Une série d’orages a quelque peu rafraîchi l’atmosphère, elle est moins écrasante et cette nuit nous avons pu dormir quelques heures, ce qui était impossible la semaine dernière. Aussi, je viens d’avoir du mal à me tirer de ce sommeil réparateur aux premières clartés de l’aube pour reprendre mon labeur. Je commence donc par la partie la plus agréable de mon programme pour entrer en contact avec les occupations multiples de cette avant-veille de départ. Demain, après demain, jeudi, mes papiers et mon porte-plume seront dans la malle. En même temps je vais liquider trois ou quatre dettes épistolaires. Il faut souhaiter la fête de Marie-Louise et lui envoyer quelques objets que je lui ai procurés ; il faut retourner par la poste à Madame Delporte les photos de  Bello-Horizonte, répondre à une aimable invitation de Madame de Maly etc. … etc. … Nous sommes allés faire hier notre visite d’adieux rue Las Cases, un peu prématurément, pour voir Albert qui part aujourd’hui à Fresnes. Je ne puis m’habituer à la disparition de notre cher papa, elle m’a été particulièrement sensible hier car Madame Morize et Charlotte, pour ne pas avoir à m’écrire, m’ont souhaité ma fête.

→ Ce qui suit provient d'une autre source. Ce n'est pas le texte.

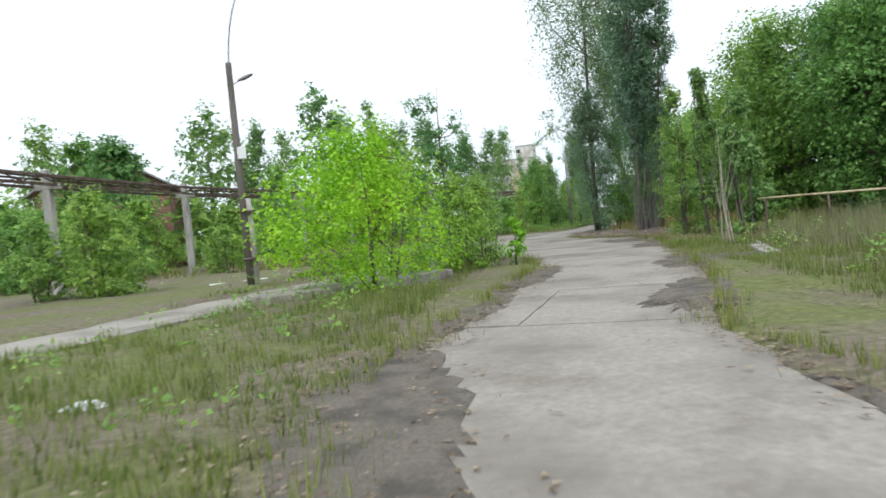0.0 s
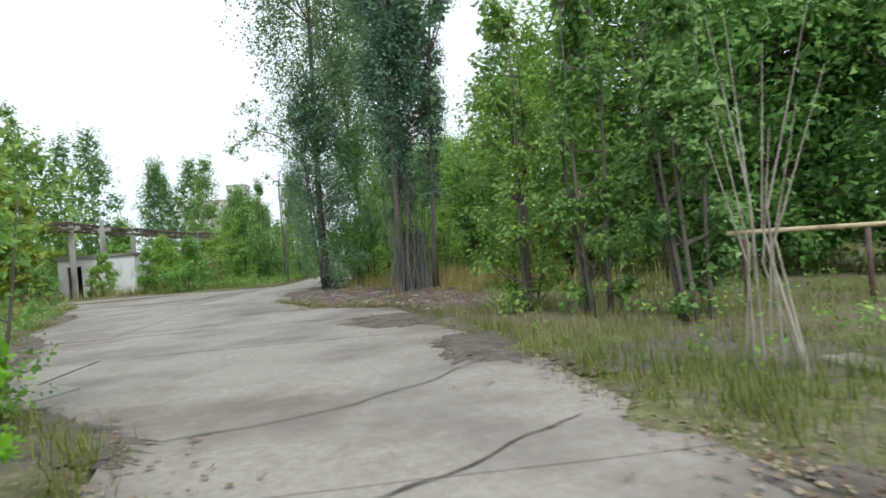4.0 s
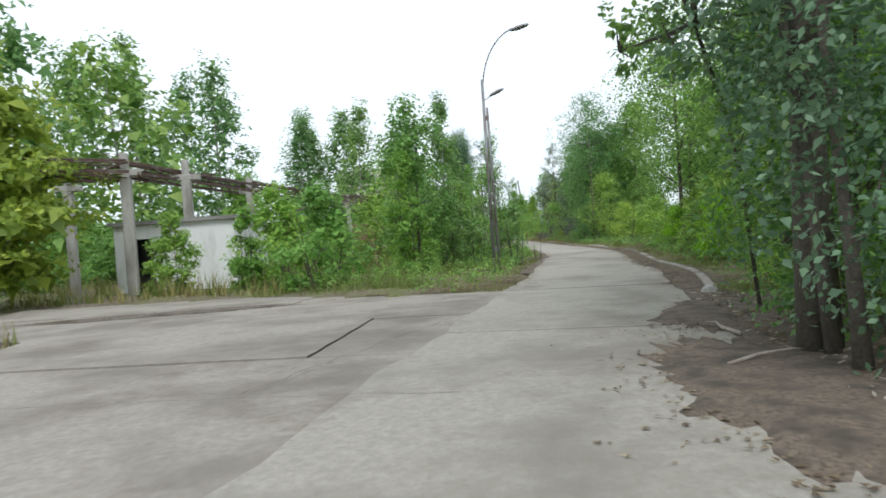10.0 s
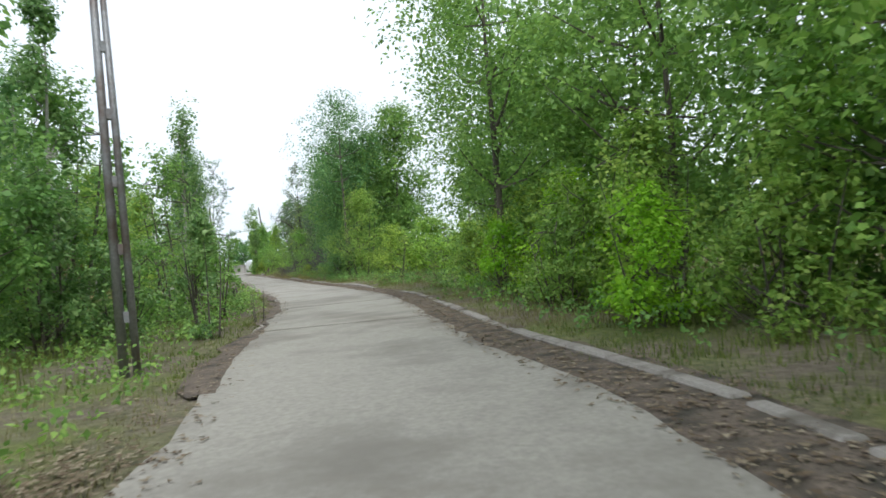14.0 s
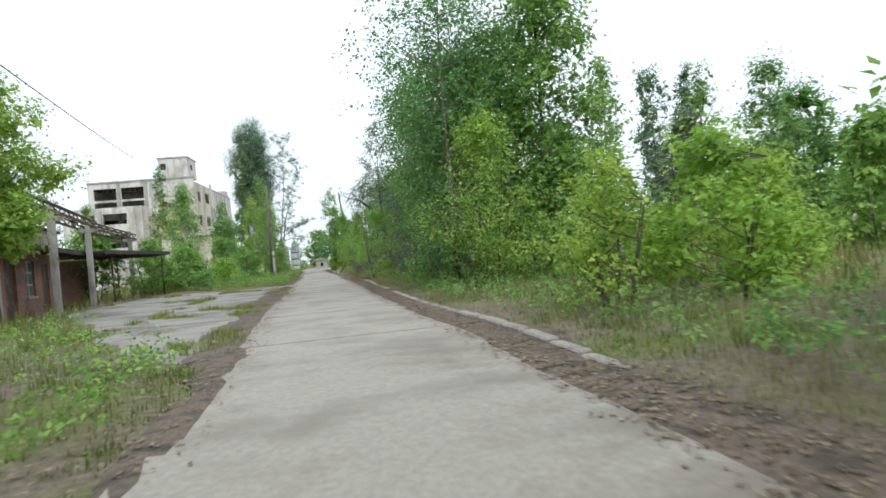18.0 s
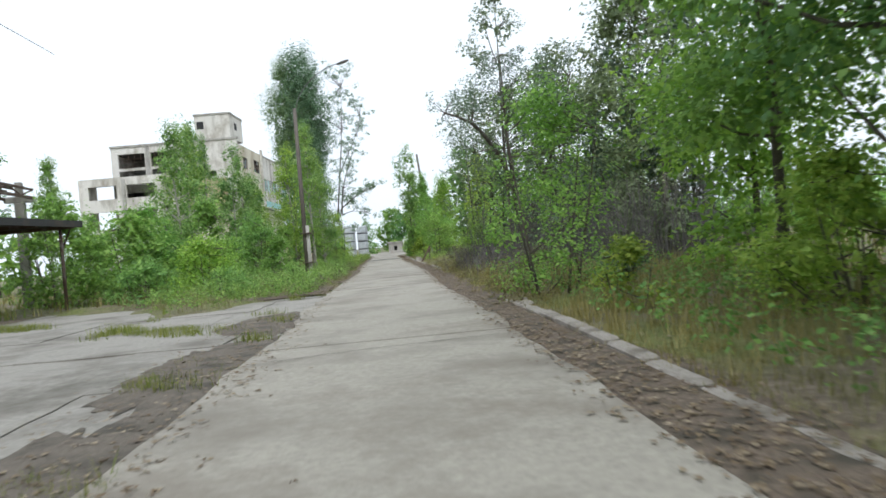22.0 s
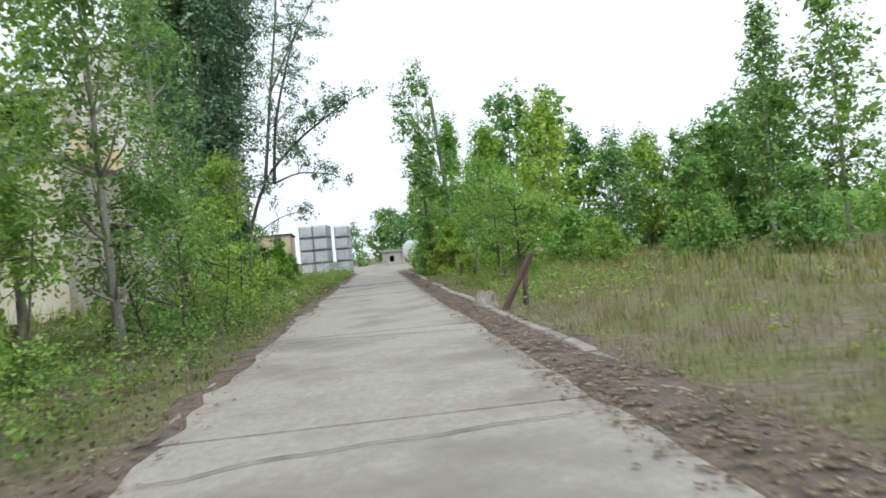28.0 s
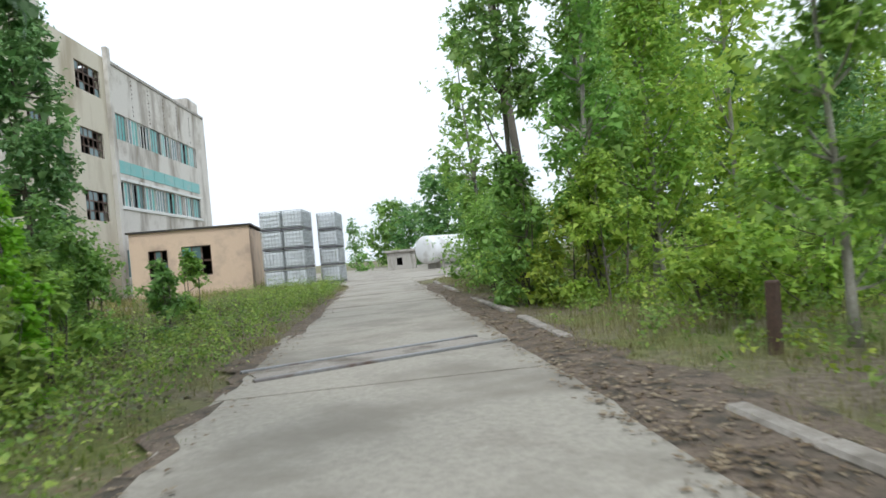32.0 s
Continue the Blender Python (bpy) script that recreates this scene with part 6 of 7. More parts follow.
reach("ivy_limb_poplar", "poplar limbs with dark leaves hanging by the bend", "poplar tree", [
    ([(10.6, 42.3, -0.1), (10.1, 41.9, 2.0), (9.2, 41.2, 3.4), (8.5, 40.9, 4.3), (7.9, 40.8, 4.4)], 0.03, 0.01),
    ([(9.2, 41.2, 3.4), (8.7, 40.9, 3.2), (8.1, 40.8, 3.0)], 0.03, 0.008),
    ([(9.2, 41.2, 3.4), (8.9, 40.6, 5.2), (8.4, 40.2, 6.6)], 0.04, 0.01),
    ([(8.9, 40.6, 5.2), (8.0, 40.1, 6.0), (7.1, 39.9, 6.2), (6.3, 39.8, 5.7)], 0.035, 0.008),
], [(6.35, 39.8, 5.4, 0.4), (6.8, 39.9, 5.9, 0.5), (7.3, 39.8, 6.3, 0.6), (7.8, 39.9, 5.7, 0.6), (7.3, 40.4, 7.0, 0.6), (8.2, 40.0, 6.9, 0.7), (7.95, 40.8, 3.3, 0.35), (8.1, 40.8, 4.3, 0.45), (8.5, 40.9, 3.9, 0.5), (8.6, 40.8, 2.9, 0.4), (9.0, 41.1, 3.4, 0.6), (8.7, 40.5, 5.4, 0.7), (8.4, 40.2, 6.6, 0.7), (9.2, 41.2, 4.8, 0.8), (9.9, 41.9, 3.4, 0.9)], BARK, "dark", 0.09, 0.2, 34)
reach("overhanging_poplar", "poplar limb with blue-green leaves hanging over the lane", "poplar tree", [
    ([(33.3, 151.0, -0.1), (33.5, 150.6, 2.4), (34.2, 149.5, 4.5), (35.2, 147.6, 5.6), (36.0, 145.8, 6.1), (36.5, 144.2, 6.3)], 0.085, 0.02),
    ([(34.5, 149.2, 4.4), (35.3, 148.1, 4.6), (36.1, 146.9, 4.4)], 0.045, 0.012),
    ([(34.5, 149.2, 4.4), (34.7, 148.7, 6.6), (35.2, 147.8, 8.6), (35.6, 147.0, 9.8)], 0.07, 0.015),
    ([(33.5, 150.6, 2.4), (34.6, 149.8, 3.1), (35.6, 149.2, 3.3)], 0.03, 0.008),
    ([(34.2, 149.5, 4.5), (34.7, 149.7, 8.0), (35.3, 150.2, 12.0), (35.6, 150.6, 16.0)], 0.07, 0.015),
    ([(34.7, 149.7, 8.0), (35.7, 149.9, 10.0), (36.7, 150.4, 11.8), (37.2, 150.8, 13.4)], 0.045, 0.012),
], [(34.8, 149.9, 9.0, 1.0), (35.2, 150.2, 11.0, 1.1), (35.4, 150.4, 13.0, 1.2), (35.7, 150.6, 15.2, 1.2), (35.6, 150.6, 17.2, 1.0), (36.3, 150.2, 10.8, 0.9), (36.9, 150.5, 12.4, 1.0), (37.2, 150.8, 13.8, 0.9), (36.5, 150.6, 14.8, 0.9), (34.6, 150.4, 14.0, 1.1), (34.5, 150.6, 17.4, 1.1), (36.4, 144.3, 6.2, 0.7), (35.9, 145.2, 6.3, 0.7), (35.4, 144.8, 5.7, 0.6), (36.1, 146.8, 4.3, 0.6), (35.7, 147.2, 4.9, 0.6), (35.2, 147.2, 6.1, 0.6), (34.9, 148.4, 5.6, 0.7), (35.4, 147.6, 8.2, 0.8), (35.5, 147.0, 9.6, 0.8), (34.8, 148.6, 7.4, 0.9), (34.4, 149.6, 6.4, 1.0), (34.2, 150.0, 4.4, 0.9), (35.5, 149.2, 3.3, 0.45), (34.0, 150.2, 2.4, 0.9)], BARK, "poplar", 0.1, 0.24, 60)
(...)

Notre belle-mère, bien fragile, éprouve une sorte de terreur à la pensée de quitter son chez elle. Pierre Marie l’y encourage, disant qu’elle est maintenant en état de supporter le voyage. Elle part donc dimanche soir avec Charlotte et séjournera au Grand Hôtel de Sallanches en Haute Savoie.

Ici, Maman n’était pas brillante hier et un peu de mon angoisse revient… Suzanne est dans une mauvaise période de la convalescence, celle où les malades sont irritables, exigeants. Sa mère, elle-même, malgré sa douceur, la déclare odieuse en ce moment, impossible à satisfaire. On l’embarquera sans doute mercredi pour Montfort l’Amaury où elle retrouvera les Bonnin et où son mari se rendra chaque semaine du samedi au lundi. Quant à Tout-Petit, il prendra cet été ses ébats sur la plage et dans les mares de la Trinité. Les Sandrin partent demain matin pour Saint-Palais. Cette villégiature ne sourit pas beaucoup à Monsieur mais « Suzy » s’épanouissant à Royan, va le consoler d’Adrienne et de Monroc. Il sera d’ailleurs très entouré ; trois des sœurs de Madeleine se sont donné rendez-vous dans ce coin qu’elles affectionnent et un des meilleurs amis de Sandrinus, Henri Durst, y sera également. Les Maudet ont fini par louer à Perros, comme tous les ans.

Nous allons donc être seuls et j’avoue que cette perspective m’est fort agréable. Après le départ de mes neveux, je compte me reposer vraiment et prendre une belle santé morale et physique pour rentrer dans l’existence anormale qui est hélas mon existence normale.